====== DATA BLOCK
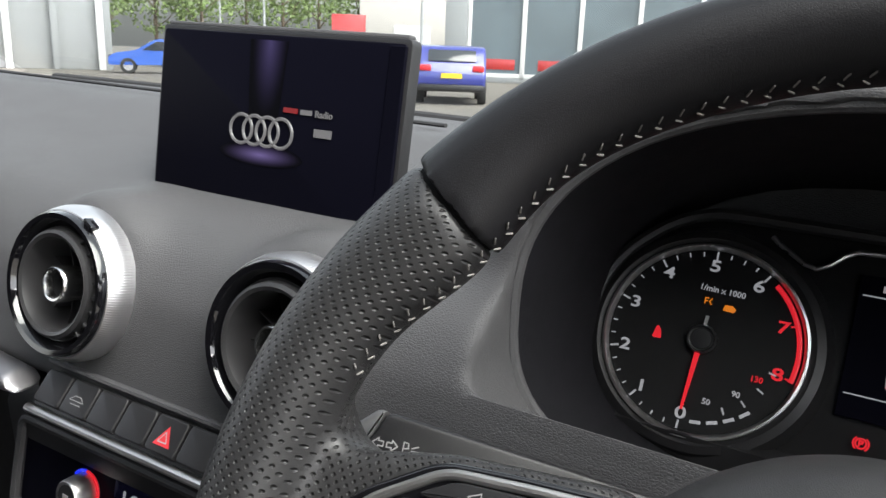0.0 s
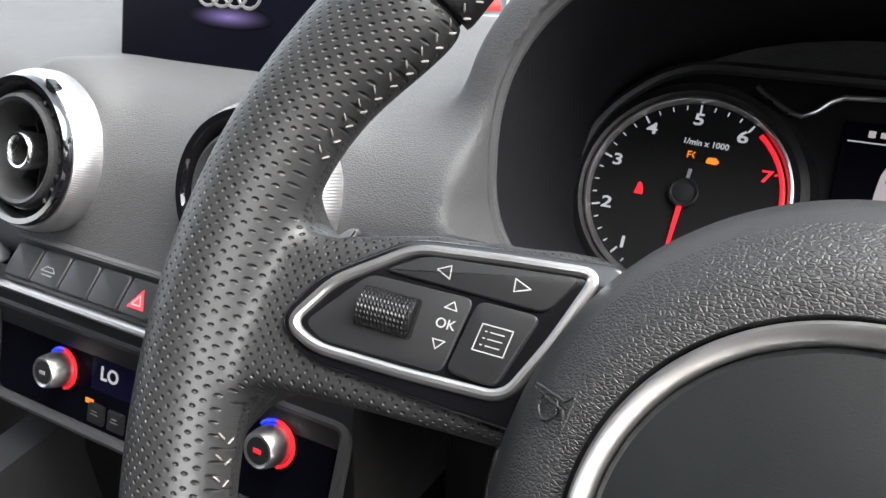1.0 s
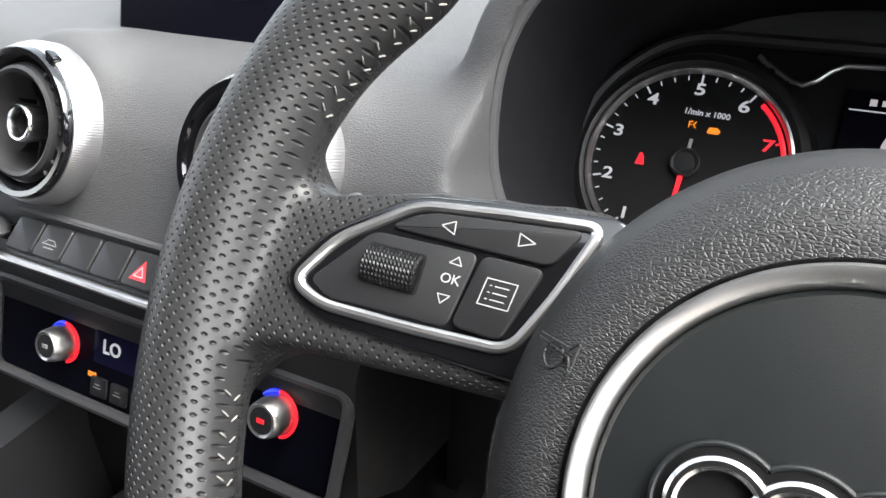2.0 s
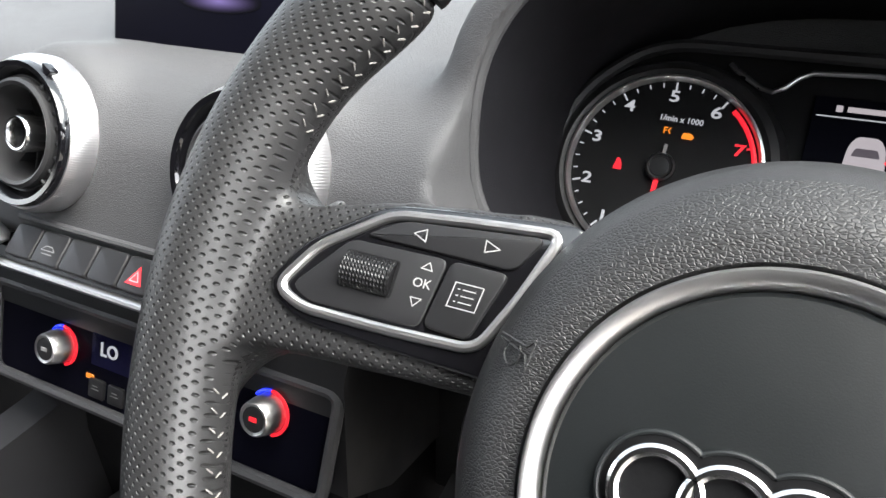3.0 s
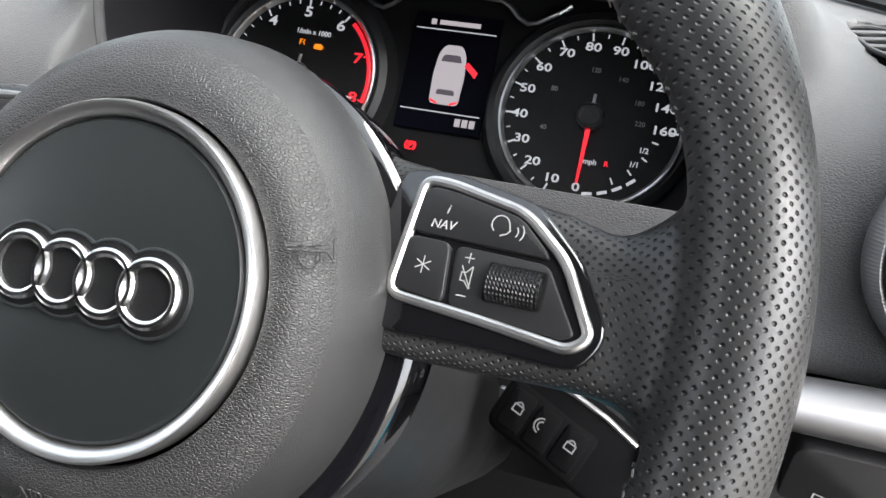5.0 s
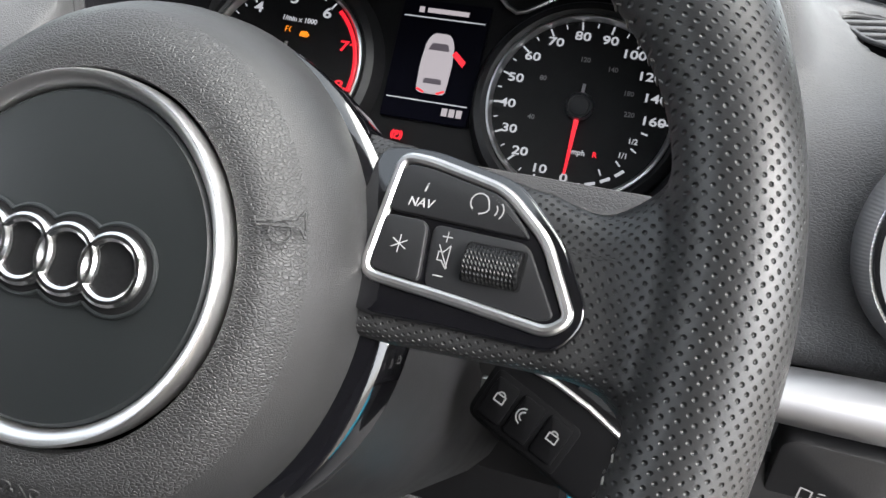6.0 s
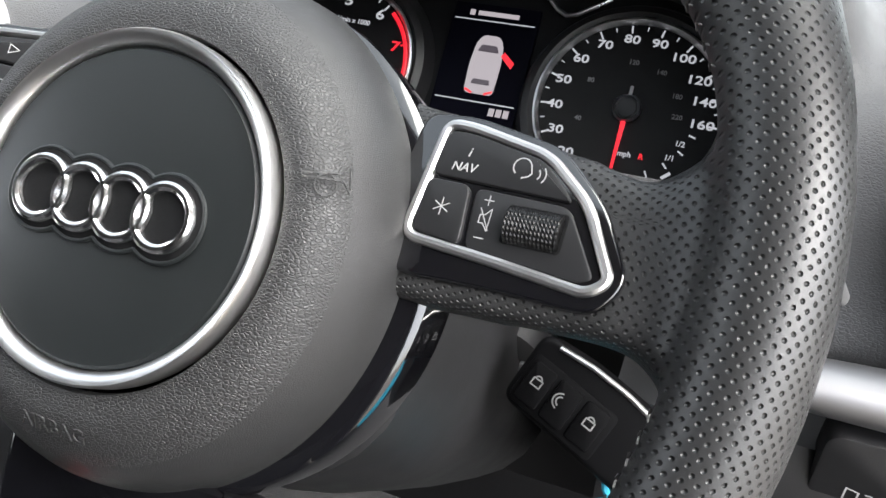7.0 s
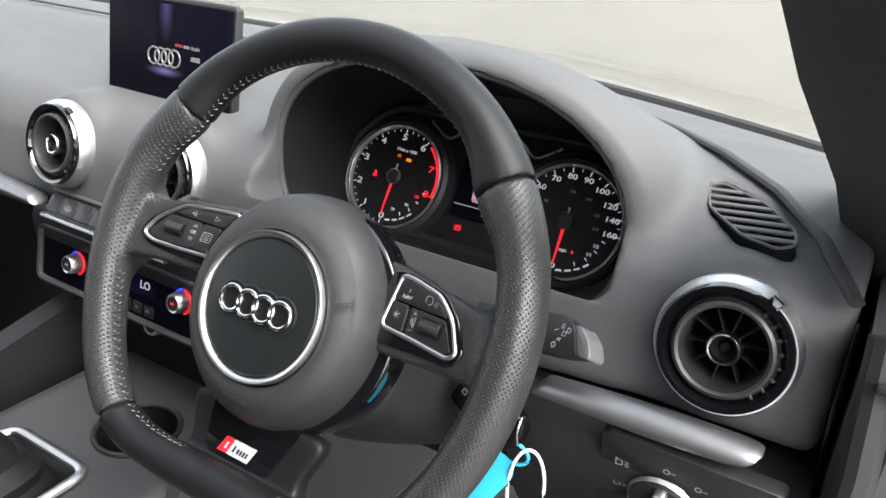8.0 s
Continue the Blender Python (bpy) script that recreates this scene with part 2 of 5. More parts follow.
============
*TASK BRIEF*: Every line is to be duplicated exactly, though pictures stay out.

*EXERCISE OUTPUT*:
0.0 s
1.0 s
2.0 s
3.0 s
5.0 s
6.0 s
7.0 s
8.0 s
Continue the Blender Python (bpy) script that recreates this scene with part 2 of 5. More parts follow.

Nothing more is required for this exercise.